The source for this film is a story of French origin, the kind of material it would be impossible to do today, it would date so. Lillian and Dorothy are a pair of adopted sisters, Dorothy is in fact of noble birth, but as an infant she was abandoned because her mother had married a commoner and such was not done in Bourbon France.

The story of Orphans Of The Storm is how Lillian and Dorothy raised together, get separated through time and circumstance and in between when they reunite, France undergoes a revolution.

Although Griffith's source of the story was French, he relied heavily on Thomas Carlyle and Charles Dickens. Carlyle's history and A Tale Of Two Cities by Dickens became the picture that the average person in the English speaking world had of those times in France it would have been what the movie-going public expected. As history Orphans Of The Storm falls way short.
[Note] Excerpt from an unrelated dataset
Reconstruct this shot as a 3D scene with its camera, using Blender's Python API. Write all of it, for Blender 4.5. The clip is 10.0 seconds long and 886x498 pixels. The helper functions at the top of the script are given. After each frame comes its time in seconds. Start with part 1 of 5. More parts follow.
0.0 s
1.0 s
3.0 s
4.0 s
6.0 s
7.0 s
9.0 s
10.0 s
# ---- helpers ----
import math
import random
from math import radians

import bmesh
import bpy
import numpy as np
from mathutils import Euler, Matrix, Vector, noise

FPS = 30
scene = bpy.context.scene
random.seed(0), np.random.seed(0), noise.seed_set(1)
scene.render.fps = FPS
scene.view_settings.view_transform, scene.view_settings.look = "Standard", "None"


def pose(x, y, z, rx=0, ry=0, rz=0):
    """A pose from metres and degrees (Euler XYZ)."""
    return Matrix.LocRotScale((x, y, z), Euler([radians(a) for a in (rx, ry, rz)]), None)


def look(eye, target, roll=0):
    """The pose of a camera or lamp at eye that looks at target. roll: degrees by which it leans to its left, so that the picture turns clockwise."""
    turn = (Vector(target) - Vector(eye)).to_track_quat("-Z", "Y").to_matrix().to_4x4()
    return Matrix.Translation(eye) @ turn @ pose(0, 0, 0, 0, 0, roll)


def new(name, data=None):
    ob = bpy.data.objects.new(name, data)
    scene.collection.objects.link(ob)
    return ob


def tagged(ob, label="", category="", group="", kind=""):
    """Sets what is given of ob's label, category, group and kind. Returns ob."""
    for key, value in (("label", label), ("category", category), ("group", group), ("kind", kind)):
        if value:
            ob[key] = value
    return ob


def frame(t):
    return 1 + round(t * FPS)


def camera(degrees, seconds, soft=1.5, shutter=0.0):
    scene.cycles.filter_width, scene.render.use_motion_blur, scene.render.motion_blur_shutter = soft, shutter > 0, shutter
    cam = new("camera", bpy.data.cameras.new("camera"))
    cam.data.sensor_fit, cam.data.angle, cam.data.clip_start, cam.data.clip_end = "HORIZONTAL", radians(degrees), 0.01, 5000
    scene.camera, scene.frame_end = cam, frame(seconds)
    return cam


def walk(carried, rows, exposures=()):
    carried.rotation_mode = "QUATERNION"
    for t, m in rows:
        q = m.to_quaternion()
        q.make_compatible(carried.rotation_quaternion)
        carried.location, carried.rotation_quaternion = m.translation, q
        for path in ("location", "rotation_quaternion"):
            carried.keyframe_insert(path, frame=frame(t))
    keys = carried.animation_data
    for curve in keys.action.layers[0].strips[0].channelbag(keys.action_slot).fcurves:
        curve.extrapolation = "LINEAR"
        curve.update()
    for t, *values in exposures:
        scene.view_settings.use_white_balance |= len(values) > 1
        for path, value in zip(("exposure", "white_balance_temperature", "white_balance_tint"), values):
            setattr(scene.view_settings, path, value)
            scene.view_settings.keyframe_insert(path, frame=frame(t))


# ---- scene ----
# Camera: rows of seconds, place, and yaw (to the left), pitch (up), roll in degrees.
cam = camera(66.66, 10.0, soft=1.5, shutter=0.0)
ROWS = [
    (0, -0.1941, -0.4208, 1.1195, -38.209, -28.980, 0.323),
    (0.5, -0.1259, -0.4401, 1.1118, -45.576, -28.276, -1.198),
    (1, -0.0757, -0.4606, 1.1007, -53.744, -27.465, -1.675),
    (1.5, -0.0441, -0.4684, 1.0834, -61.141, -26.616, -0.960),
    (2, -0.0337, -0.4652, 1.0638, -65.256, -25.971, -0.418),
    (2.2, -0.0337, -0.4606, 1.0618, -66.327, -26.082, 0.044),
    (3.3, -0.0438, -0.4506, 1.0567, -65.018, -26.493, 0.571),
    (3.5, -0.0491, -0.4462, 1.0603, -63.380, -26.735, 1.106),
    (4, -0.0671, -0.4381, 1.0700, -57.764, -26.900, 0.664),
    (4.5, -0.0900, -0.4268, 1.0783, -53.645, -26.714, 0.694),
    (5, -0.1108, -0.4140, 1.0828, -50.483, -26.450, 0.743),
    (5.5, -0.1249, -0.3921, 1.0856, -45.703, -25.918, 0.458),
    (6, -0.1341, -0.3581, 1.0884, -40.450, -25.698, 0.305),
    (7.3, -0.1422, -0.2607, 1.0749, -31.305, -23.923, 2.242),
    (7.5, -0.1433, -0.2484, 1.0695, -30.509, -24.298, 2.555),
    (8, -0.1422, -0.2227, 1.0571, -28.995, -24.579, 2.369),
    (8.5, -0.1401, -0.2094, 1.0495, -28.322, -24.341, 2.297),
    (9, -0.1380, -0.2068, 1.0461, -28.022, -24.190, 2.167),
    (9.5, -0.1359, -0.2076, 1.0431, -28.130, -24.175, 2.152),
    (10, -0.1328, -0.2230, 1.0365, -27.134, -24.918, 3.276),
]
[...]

As entertainment to this day the Gish sisters will tear your heart out with their troubles and turmoil. Playing the part of an aristocrat with a conscience like Charles Darnay in A Tale Of Two Cities is a young Joseph Schildkraut. It was clear he would have a long career ahead of him and his speaking voice enhanced his employment opportunities when sound came in.

Lillian Gish when she wrote her memoirs in the 1970s and who knew she still had a substantial career ahead of her, entitled the book, The Movies, Mr. Griffith, and Me. Reading that book and hearing interviews with her while she was alive, I don't think I ever heard any player convey more love for her art and her mentor than Ms. Gish did. From The Birth Of A Nation until The Whales Of August no one ever had a longer or more fruitful career in film than Lillian Gish.

I don't want to shortchange Dorothy either. Her part called for her to lose her sight and you will rarely see innocence portrayed quite as touchingly as she does in Orphans Of The Storm. An unseen hand of Providence protects those like Dorothy Gish. Doesn't hurt to have a caring sister.

If you're a silent movie fan, this film is an absolute must as well as a fan of the Gish sisters.